# Thread: Laurent series and residue

1. ## Laurent series and residue

Find the Laurent series for the given function about the indicated point. Also, give the residue of the function at the point.

(1) $\displaystyle \frac{z^2}{z^2-1}$; $\displaystyle z_0=1$

Thanks

2. This is what I got so far:

$\displaystyle \frac{z^2}{z^2-1}$ = $\displaystyle \frac{1}{z^2-1} + 1$

= $\displaystyle 1 + \frac{A}{z-1}+\frac{B}{z+1}$

$\displaystyle A=1/2, B=-1/2$

=$\displaystyle 1+\frac{1}{2}(\frac{1}{z-1})-\frac{1}{2}(\frac{1}{z+1})$

$\displaystyle 1 +\frac{1}{2}\frac{1}{z-1} = \frac{1}{2}\frac{1}{z+1}$

Any idea what I do from there? Thanks!

3. You have $\displaystyle 1+1/2\frac{1}{z-1}-1/2\frac{1}{z+1}$ so need to express the last one in terms of $\displaystyle z-1$. That's not hard, just subtract and add one in the denominator:

$\displaystyle \frac{1}{z+1}=\frac{1}{z+1-1+1}=\frac{1}{2+(z-1)}=\frac{1}{2-(-(z-1))}=1/2\frac{1}{1-\frac{-(z-1)}{2}}$

Now, just finish it by expressing the last expression as a sum.

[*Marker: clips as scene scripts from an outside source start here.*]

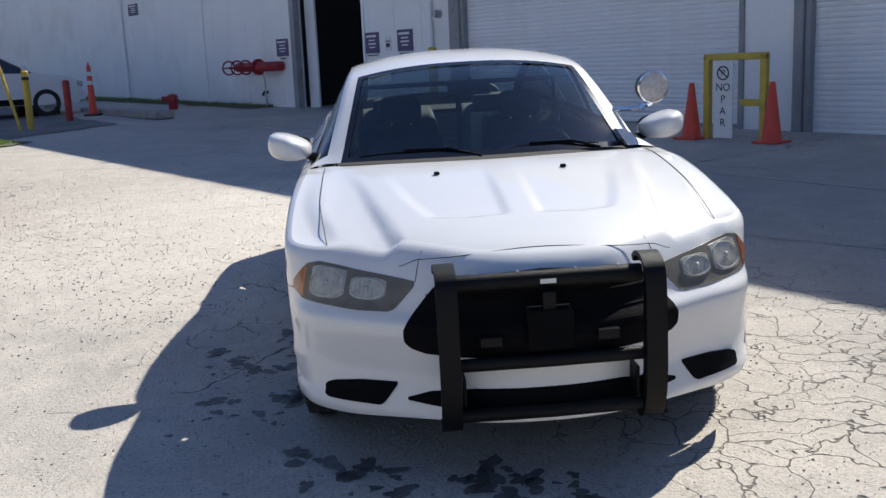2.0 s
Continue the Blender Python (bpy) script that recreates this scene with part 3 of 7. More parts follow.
for s0, s1, z0 in ((-10.04, -3.90, 0.30), (-2.86, 3.90, 0.20)):
    d = thing("roller_door", WALL_M @ Matrix.Translation(((s0 + s1) / 2, 0.10, z0)), "closed grey steel roll-up door with narrow slats", "door", "roll-up doors")
    first = part("slat", slat_mesh(s1 - s0), M_SLAT, d)
    for k in range(1, 64):
        again(first, d, Matrix.Translation((0, 0, 0.074 * k)))
    part("bottom_rail", box((0, -0.005, -0.03), (s1 - s0, 0.05, 0.07), 0.008), M_JAMB, d)
    part("backing", box((0, 0.06, 2.4), (s1 - s0 + 0.1, 0.02, 5.0)), M_DARKROOM, d)
    for sd in (-1, 1):
        part("guide", box((sd * (s1 - s0) / 2, -0.06, 2.35), (0.09, 0.14, 4.9), 0.01), M_JAMB, d, "grey steel guide")
part("jamb", box((-10.22, -0.03, 2.5), (0.30, 0.10, 5.2), 0.015), M_JAMB, wall, "scuffed grey steel jamb")
part("jamb", box((-2.98, -0.03, 2.5), (0.14, 0.10, 5.2), 0.015), M_JAMB, wall)
part("latch_box", box((-3.02, -0.09, 2.38), (0.10, 0.06, 0.12), 0.01), M_JAMB, wall)
part("latch_bar", tube([(-3.24, -0.07, 2.42), (-3.10, -0.09, 2.42), (-3.06, -0.09, 2.36)], 0.014, 6), M_BLUEDOOR, wall)
part("bracket", box((-10.28, -0.07, 2.34), (0.12, 0.05, 0.10), 0.01), M_JAMB, wall)
chain = thing("door_chain", WALL_M @ Matrix.Translation((0.55, 0.045, 1.06)), "rusty pull chain hanging on the roll-up door", "chain")
b = bmesh.new()
for k in range(28):
    add_box(b, (0.006 * math.sin(k), 0, 0.055 * k), (0.012 + 0.014 * (k % 2), 0.012 + 0.014 * ((k + 1) % 2), 0.05), None, 0.004)
part("links", b, M_RUST, chain)
part("chain_hook", box((-0.02, 0, 0.15), (0.03, 0.02, 0.14), 0.006), M_RUST, chain)
# dark doorway with its sliding door
part("doorway_jamb", box((-16.12, -0.04, 2.2), (0.20, 0.16, 4.6), 0.01), M_JAMB, wall)
part("sliding_door", box((-15.85, 0.25, 2.2), (0.42, 0.06, 4.3), 0.01), M_SLAT, wall, "edge of a grey sliding door")
part("doorway_side", box((-13.3, 0.1, 2.2), (0.06, 0.30, 4.4), 0.01), M_SIDING, wall)
# room lining kept near-black to stand for the shade indoors
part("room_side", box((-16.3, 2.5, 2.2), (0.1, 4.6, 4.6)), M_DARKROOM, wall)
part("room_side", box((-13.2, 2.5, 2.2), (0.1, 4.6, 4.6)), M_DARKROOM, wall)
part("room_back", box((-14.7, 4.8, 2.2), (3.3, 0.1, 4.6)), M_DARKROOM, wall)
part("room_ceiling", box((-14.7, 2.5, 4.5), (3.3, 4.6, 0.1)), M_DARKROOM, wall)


def sign(s, z, w, h, board, bars, label, out=0.012, rows=()):
    """A flat sign on the wall, with plain bars where its print cannot be read."""
    t = thing("wall_sign", WALL_M @ Matrix.Translation((s, -out, z)), label, "sign", "signs on the wall")
    part("board", box((0, 0, 0), (w, 0.012, h), 0.003), board, t)
    for x, zz, ww, hh in rows:
        part("print_bar", box((x * w, -0.0085, zz * h), (ww * w, 0.004, hh * h)), bars, t)
    return t


SIGN_ROWS = ((-0.05, 0.32, 0.7, 0.10), (0, 0.12, 0.45, 0.06), (0, -0.05, 0.55, 0.07), (0, -0.22, 0.4, 0.06))
sign(-13.02, 1.83, 0.50, 0.44, M_PURPLE, M_WHITE, "purple notice with pale print on the white wall", rows=SIGN_ROWS)
sign(-11.86, 1.84, 0.52, 0.44, M_PURPLE, M_WHITE, "purple notice with pale print on the white wall", rows=SIGN_ROWS)
sign(-11.86, 1.58, 0.46, 0.07, M_WHITE, M_BLACK, "narrow white strip below a purple notice", rows=((0, 0, 0.8, 0.3),))
sign(-13.02, 1.57, 0.46, 0.07, M_WHITE, M_BLACK, "narrow white strip below a purple notice", rows=((0, 0, 0.8, 0.3),))
sign(-12.45, 1.79, 0.21, 0.28, M_WHITE, M_BLACK, "small white paper notice", rows=((0, 0.2, 0.7, 0.08), (0, -0.1, 0.6, 0.3)))
sign(-16.8, 1.86, 0.56, 0.42, M_PURPLE, M_WHITE, "purple notice beside the dark doorway", rows=SIGN_ROWS)
sign(-16.78, 1.60, 0.34, 0.10, M_WHITE, M_BLACK, "narrow white strip below a purple notice", rows=((0, 0, 0.8, 0.3),))
sign(-25.7, 3.32, 0.75, 0.35, M_PURPLE, M_WHITE, "faded purple notice high on the wall", rows=SIGN_ROWS)

# downpipes, lamp, fittings
for s in (-10.95, -26.6):
    pp = thing("downpipe", WALL_M @ Matrix.Translation((s, -0.07, 0)), "white rainwater pipe fixed to the metal wall", "pipe", "downpipes")
    part("pipe", tube([(0, 0, 7.0), (0, 0, 0.85), (0.04, -0.01, 0.7), (0.10, -0.02, 0.45), (0.11, -0.05, 0.34)], 0.05, 10), M_SIDING, pp, "", True)
    for z in (1.2, 3.4, 5.6):
        part("strap", box((0, 0.02, z), (0.14, 0.06, 0.04), 0.005), M_SIDING, pp)
hk = thing("wall_lamp", WALL_M @ Matrix.Translation((-10.72, -0.05, 2.30)), "small round grey wall fitting", "lamp")
part("lamp_body", lathe([(0, -0.1), (0.06, -0.1), (0.08, -0.04), (0.08, 0.05)], 16, "Y"), M_STEEL, hk, "", True)
valve = thing("fire_inlet", WALL_M @ Matrix.Translation((-17.8, -0.32, 1.42)), "red fire pipe with three hand wheels on the wall", "fire valve")
part("pipe", tube([(0.95, 0.3, 0), (0.95, 0.1, 0), (0.85, 0, 0), (-0.75, 0, 0)], 0.12, 14), M_FIRERED, valve, "", True)
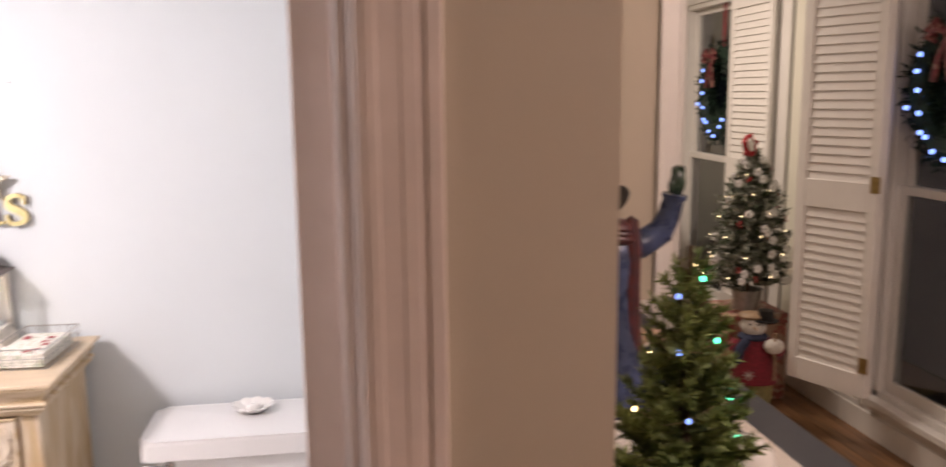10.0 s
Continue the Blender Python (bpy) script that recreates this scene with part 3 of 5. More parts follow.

(1) $\displaystyle \frac{z^2}{z^2-1}$; $\displaystyle z_0=1$
The function has form $\displaystyle \frac{f(z)}{g(z)}$ and $\displaystyle g'(z_0) \not = 0$.
Therefore, the residue is given by $\displaystyle \frac{f(z_0)}{g'(z_0)} = \frac{1}{2}$.